§ Task: Reproduce the listing below exactly, beginning with its first line and ending with the line that holds "return -0.262 - 0.012"; pictures are not part of the copy.

================

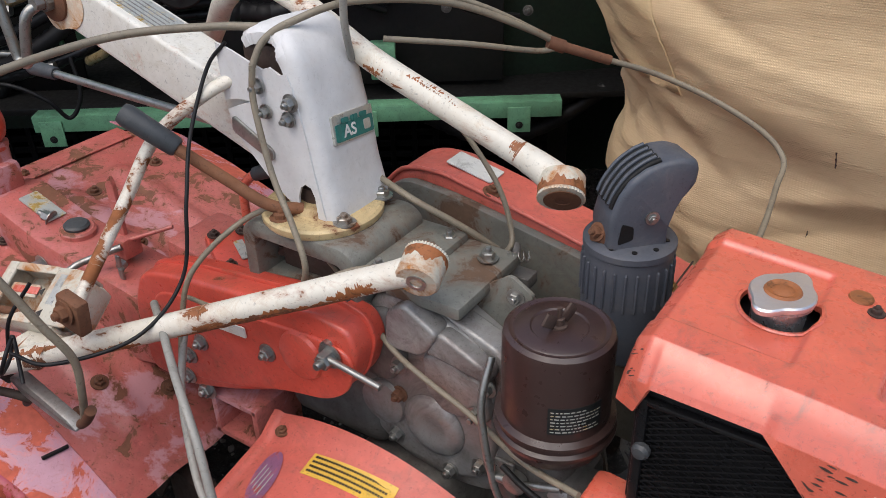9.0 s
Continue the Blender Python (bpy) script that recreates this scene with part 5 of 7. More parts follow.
def fender_edge(x):
    """The outer edge's y along the mudguard, its corners rounded."""
    r, d = 0.030, min(x + 0.203, 0.232 - x)
    c = r - math.sqrt(max(0.0, r * r - (r - d) ** 2)) if d < r else 0.0
    return -0.262 - 0.012 * math.sin((x + 0.203) / 0.435 * 3.1) + c


def fender_u(u):
    return -0.203 + 0.435 * (0.5 - 0.5 * math.cos(math.pi * u))


def fender_mesh(mirror=False):
    def f(u, v):
        x = fender_u(u)
        e = fender_edge(x)
        q = fender_point(x, e + (-0.076 - e) * v)
        w = smooth01(0.020, 0.004, min(x + 0.203, 0.232 - x))
        return q + Vector((0, 0, 0.003 * w * v))
    bm = sheet(f, 80, 34, 0.003)
    if mirror:
        for vtx in bm.verts:
            vtx.co.y = 0.105 - vtx.co.y
        bmesh.ops.reverse_faces(bm, faces=bm.faces[:])
    return bm


fender = part("fender", fender_mesh(), M["red_faded"], tractor, "faded red mudguard with rusty edges and labels", sharp=50)
LIP = [(-0.203, -0.076 - 0.011 * k) for k in range(15)] + [(fender_u(k / 60), fender_edge(fender_u(k / 60))) for k in range(61)] + [(0.232, -0.230 + 0.011 * k) for k in range(15)]


def lip_row(x, y):
    p = fender_point(x, y)
    n = Vector((x - 0.0145, y + 0.17, 0)).normalized() * 0.0035
    return [p + n * k + Vector((0, 0, z)) for k, z in ((0.0, 0.0005), (0.8, -0.0015), (1.1, -0.005), (1.1, -0.015), (0.3, -0.015), (0.2, -0.004))]


part("fender_lip", rings([lip_row(x, y) for x, y in LIP]), M["red_faded"], fender, "turned-down mudguard edge", sharp=60)
for x, y in ((-0.165, -0.252), (0.006, -0.247), (0.211, -0.243)):
    p = fender_point(x, y, 0.0006)
    part("bolt_hole", lathe([(0.0062, 0), (0.0062, 0.0015)], p, (0, -0.2, 1), 14), M["oil_shade_black"], fender)
part("fender_bolt", hexbolt(fender_point(0.20, -0.10, 0.001), (0, -0.1, 1), 0.010, 0.007), M["rust"], fender)
part("fender_bolt", hexbolt(fender_point(-0.165, -0.10, 0.001), (0, -0.1, 1), 0.008, 0.007), M["rust"], fender)


def on_fender(x0, x1, y0, y1, skew, lift, nu=16, nv=8, t=0.0008):
    return sheet(lambda u, v: fender_point(x0 + (x1 - x0) * u, y0 + (y1 - y0) * v + skew * u, lift), nu, nv, t)


rng = random.Random(12)


def rust_edge(u, v):
    x = -0.175 + 0.370 * u
    w = 0.0006 + 0.0075 * max(0.0, noise.noise(Vector((x * 60, 2, 8))) + 0.45 * noise.noise(Vector((x * 210, 5, 1))))
    return fender_point(x, fender_edge(x) + 0.0004 + w * v, 0.0009)


part("rust_edge", sheet(rust_edge, 200, 3, 0.0004), M["rust"], fender, "ragged line of rust along the edge")
lab = part("caution_label", on_fender(-0.085, 0.064, -0.150, -0.114, 0.008, 0.0018), M["yellow"], fender, "yellow caution label with worn black print")
for k in range(4):
    bars = []
    x = -0.078
    while x < (0.054 if k else 0.02):
        q = rng.choice((0.0028, 0.0034, 0.0040))
        bars.append(on_fender(x, x + q, -0.1450 + k * 0.0078, -0.1414 + k * 0.0078, 0.008 * (x + 0.085) / 0.149 * 0, 0.0034, 1, 1, 0.0003))
        for f in bars[-1].verts:
            f.co.y += 0.008 * (x + 0.085) / 0.149
        x += q + 0.0012
    part("print_line", join(*bars), M["ink"], fender)


def oval_sticker():
    bm = bmesh.new()
    c = bm.verts.new(fender_point(-0.135, -0.175, 0.0020))
    ring = []
    for k in range(36):
        a = k * math.tau / 36
        ring.append(bm.verts.new(fender_point(-0.135 + 0.022 * math.cos(a) - 0.010 * math.sin(a), -0.175 + 0.046 * math.sin(a), 0.0020)))
    for k in range(36):
        bm.faces.new((c, ring[k], ring[(k + 1) % 36]))
    bmesh.ops.solidify(bm, geom=bm.faces[:], thickness=0.0008)
    return bm


part("oval_sticker", oval_sticker(), M["purple"], fender, "peeling purple oval sticker")
for k in range(4):
    part("print_line", on_fender(-0.136 + 0.008 * k - 0.012, -0.1346 + 0.008 * k - 0.012, -0.200 - 0.004 * k + 0.008, -0.155 - 0.004 * k, 0, 0.003, 2, 6, 0.0004), M["label_white"], fender)
part("fender", fender_mesh(mirror=True), M["red_faded"], tractor, "faded red mudguard", sharp=50)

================

§ Exercise output:
9.0 s
Continue the Blender Python (bpy) script that recreates this scene with part 5 of 7. More parts follow.
def fender_edge(x):
    """The outer edge's y along the mudguard, its corners rounded."""
    r, d = 0.030, min(x + 0.203, 0.232 - x)
    c = r - math.sqrt(max(0.0, r * r - (r - d) ** 2)) if d < r else 0.0
    return -0.262 - 0.012 * math.sin((x + 0.203) / 0.435 * 3.1) + c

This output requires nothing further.